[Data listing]

-=-=-

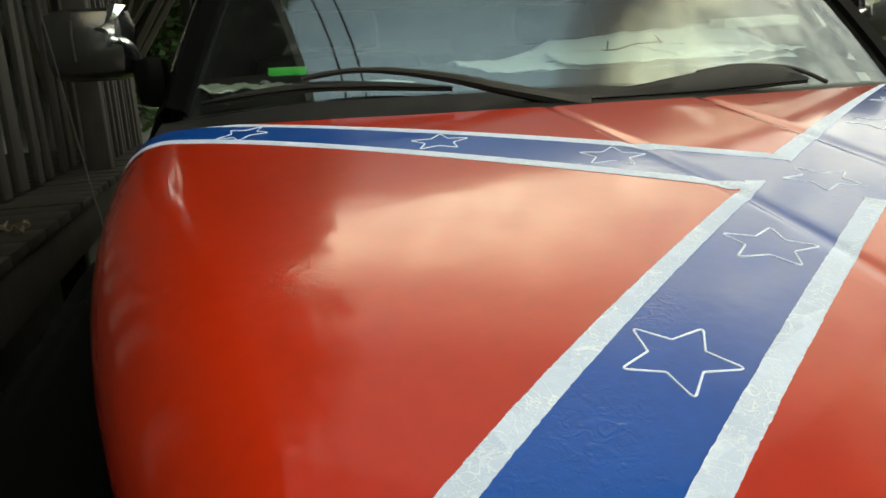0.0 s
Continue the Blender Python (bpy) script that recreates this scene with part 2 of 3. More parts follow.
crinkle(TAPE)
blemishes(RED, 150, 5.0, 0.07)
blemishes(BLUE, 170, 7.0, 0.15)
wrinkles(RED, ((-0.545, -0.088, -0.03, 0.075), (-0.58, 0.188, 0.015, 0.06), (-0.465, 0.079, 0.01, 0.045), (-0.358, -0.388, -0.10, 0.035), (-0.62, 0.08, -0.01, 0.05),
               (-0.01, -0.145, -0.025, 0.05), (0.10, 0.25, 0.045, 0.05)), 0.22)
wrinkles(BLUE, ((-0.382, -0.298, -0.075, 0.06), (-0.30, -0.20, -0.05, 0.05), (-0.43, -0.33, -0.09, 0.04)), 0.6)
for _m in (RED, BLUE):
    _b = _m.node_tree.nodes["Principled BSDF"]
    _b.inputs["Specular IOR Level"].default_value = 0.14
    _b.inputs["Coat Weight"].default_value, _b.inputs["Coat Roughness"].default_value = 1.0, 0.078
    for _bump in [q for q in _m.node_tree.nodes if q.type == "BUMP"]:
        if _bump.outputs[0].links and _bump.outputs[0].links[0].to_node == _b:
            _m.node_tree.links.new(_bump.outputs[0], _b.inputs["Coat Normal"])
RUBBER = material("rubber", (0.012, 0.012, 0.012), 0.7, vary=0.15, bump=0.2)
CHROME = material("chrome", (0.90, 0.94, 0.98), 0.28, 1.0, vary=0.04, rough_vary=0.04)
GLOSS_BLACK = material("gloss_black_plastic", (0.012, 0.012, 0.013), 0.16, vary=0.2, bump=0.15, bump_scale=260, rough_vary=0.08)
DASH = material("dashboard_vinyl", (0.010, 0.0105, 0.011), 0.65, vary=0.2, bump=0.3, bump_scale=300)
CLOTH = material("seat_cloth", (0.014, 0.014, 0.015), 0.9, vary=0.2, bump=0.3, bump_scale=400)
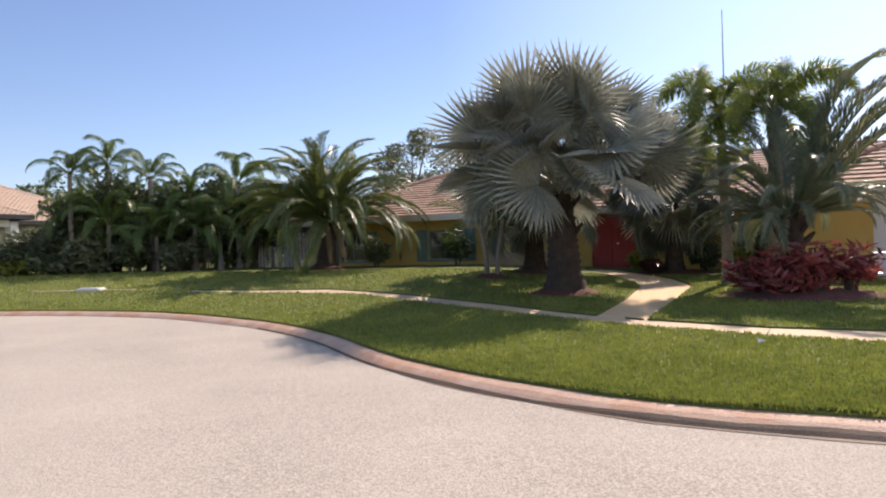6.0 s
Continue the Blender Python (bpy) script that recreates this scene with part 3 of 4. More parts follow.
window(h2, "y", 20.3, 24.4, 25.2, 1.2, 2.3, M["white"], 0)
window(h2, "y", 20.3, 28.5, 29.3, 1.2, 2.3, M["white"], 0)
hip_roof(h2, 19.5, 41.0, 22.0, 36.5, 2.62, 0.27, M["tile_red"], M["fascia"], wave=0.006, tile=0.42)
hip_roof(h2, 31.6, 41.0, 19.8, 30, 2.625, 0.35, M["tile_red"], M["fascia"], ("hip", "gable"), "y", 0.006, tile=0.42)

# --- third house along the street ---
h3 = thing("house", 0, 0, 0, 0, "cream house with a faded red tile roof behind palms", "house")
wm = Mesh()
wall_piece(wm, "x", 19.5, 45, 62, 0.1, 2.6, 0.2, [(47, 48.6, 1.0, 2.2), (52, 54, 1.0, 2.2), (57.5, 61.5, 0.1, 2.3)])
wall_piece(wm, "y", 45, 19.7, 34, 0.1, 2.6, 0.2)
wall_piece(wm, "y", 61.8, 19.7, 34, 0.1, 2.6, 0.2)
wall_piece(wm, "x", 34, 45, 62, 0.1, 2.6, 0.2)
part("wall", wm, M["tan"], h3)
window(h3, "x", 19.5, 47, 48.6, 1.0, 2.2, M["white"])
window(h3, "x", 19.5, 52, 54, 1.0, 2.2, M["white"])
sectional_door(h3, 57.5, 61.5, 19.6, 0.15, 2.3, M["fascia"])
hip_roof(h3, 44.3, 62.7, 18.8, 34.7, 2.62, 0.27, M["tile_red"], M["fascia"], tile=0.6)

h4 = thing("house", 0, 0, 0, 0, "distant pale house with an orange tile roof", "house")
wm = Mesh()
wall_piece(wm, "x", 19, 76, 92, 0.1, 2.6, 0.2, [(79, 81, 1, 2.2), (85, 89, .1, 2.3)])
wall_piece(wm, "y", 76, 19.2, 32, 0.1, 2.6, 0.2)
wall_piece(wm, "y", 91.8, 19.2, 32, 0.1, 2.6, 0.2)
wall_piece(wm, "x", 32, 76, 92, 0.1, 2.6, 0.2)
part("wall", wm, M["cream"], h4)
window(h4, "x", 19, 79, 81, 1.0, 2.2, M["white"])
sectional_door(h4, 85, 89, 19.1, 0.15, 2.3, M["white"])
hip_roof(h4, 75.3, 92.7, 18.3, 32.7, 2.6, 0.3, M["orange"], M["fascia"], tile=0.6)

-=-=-

* _DIRECTION_
All the lines above are to be given again exactly as they read, with the pictures removed.

* _EXERCISE RESULT_
0.0 s
Continue the Blender Python (bpy) script that recreates this scene with part 2 of 3. More parts follow.
crinkle(TAPE)
blemishes(RED, 150, 5.0, 0.07)
blemishes(BLUE, 170, 7.0, 0.15)
wrinkles(RED, ((-0.545, -0.088, -0.03, 0.075), (-0.58, 0.188, 0.015, 0.06), (-0.465, 0.079, 0.01, 0.045), (-0.358, -0.388, -0.10, 0.035), (-0.62, 0.08, -0.01, 0.05),
               (-0.01, -0.145, -0.025, 0.05), (0.10, 0.25, 0.045, 0.05)), 0.22)
wrinkles(BLUE, ((-0.382, -0.298, -0.075, 0.06), (-0.30, -0.20, -0.05, 0.05), (-0.43, -0.33, -0.09, 0.04)), 0.6)
for _m in (RED, BLUE):
    _b = _m.node_tree.nodes["Principled BSDF"]
    _b.inputs["Specular IOR Level"].default_value = 0.14
    _b.inputs["Coat Weight"].default_value, _b.inputs["Coat Roughness"].default_value = 1.0, 0.078
    for _bump in [q for q in _m.node_tree.nodes if q.type == "BUMP"]:
        if _bump.outputs[0].links and _bump.outputs[0].links[0].to_node == _b:
            _m.node_tree.links.new(_bump.outputs[0], _b.inputs["Coat Normal"])
RUBBER = material("rubber", (0.012, 0.012, 0.012), 0.7, vary=0.15, bump=0.2)
CHROME = material("chrome", (0.90, 0.94, 0.98), 0.28, 1.0, vary=0.04, rough_vary=0.04)
GLOSS_BLACK = material("gloss_black_plastic", (0.012, 0.012, 0.013), 0.16, vary=0.2, bump=0.15, bump_scale=260, rough_vary=0.08)
DASH = material("dashboard_vinyl", (0.010, 0.0105, 0.011), 0.65, vary=0.2, bump=0.3, bump_scale=300)
CLOTH = material("seat_cloth", (0.014, 0.014, 0.015), 0.9, vary=0.2, bump=0.3, bump_scale=400)
6.0 s
Continue the Blender Python (bpy) script that recreates this scene with part 3 of 4. More parts follow.
window(h2, "y", 20.3, 24.4, 25.2, 1.2, 2.3, M["white"], 0)
window(h2, "y", 20.3, 28.5, 29.3, 1.2, 2.3, M["white"], 0)
hip_roof(h2, 19.5, 41.0, 22.0, 36.5, 2.62, 0.27, M["tile_red"], M["fascia"], wave=0.006, tile=0.42)
hip_roof(h2, 31.6, 41.0, 19.8, 30, 2.625, 0.35, M["tile_red"], M["fascia"], ("hip", "gable"), "y", 0.006, tile=0.42)

# --- third house along the street ---
h3 = thing("house", 0, 0, 0, 0, "cream house with a faded red tile roof behind palms", "house")
wm = Mesh()
wall_piece(wm, "x", 19.5, 45, 62, 0.1, 2.6, 0.2, [(47, 48.6, 1.0, 2.2), (52, 54, 1.0, 2.2), (57.5, 61.5, 0.1, 2.3)])
wall_piece(wm, "y", 45, 19.7, 34, 0.1, 2.6, 0.2)
wall_piece(wm, "y", 61.8, 19.7, 34, 0.1, 2.6, 0.2)
wall_piece(wm, "x", 34, 45, 62, 0.1, 2.6, 0.2)
part("wall", wm, M["tan"], h3)
window(h3, "x", 19.5, 47, 48.6, 1.0, 2.2, M["white"])
window(h3, "x", 19.5, 52, 54, 1.0, 2.2, M["white"])
sectional_door(h3, 57.5, 61.5, 19.6, 0.15, 2.3, M["fascia"])
hip_roof(h3, 44.3, 62.7, 18.8, 34.7, 2.62, 0.27, M["tile_red"], M["fascia"], tile=0.6)

h4 = thing("house", 0, 0, 0, 0, "distant pale house with an orange tile roof", "house")
wm = Mesh()
wall_piece(wm, "x", 19, 76, 92, 0.1, 2.6, 0.2, [(79, 81, 1, 2.2), (85, 89, .1, 2.3)])
wall_piece(wm, "y", 76, 19.2, 32, 0.1, 2.6, 0.2)
wall_piece(wm, "y", 91.8, 19.2, 32, 0.1, 2.6, 0.2)
wall_piece(wm, "x", 32, 76, 92, 0.1, 2.6, 0.2)
part("wall", wm, M["cream"], h4)
window(h4, "x", 19, 79, 81, 1.0, 2.2, M["white"])
sectional_door(h4, 85, 89, 19.1, 0.15, 2.3, M["white"])
hip_roof(h4, 75.3, 92.7, 18.3, 32.7, 2.6, 0.3, M["orange"], M["fascia"], tile=0.6)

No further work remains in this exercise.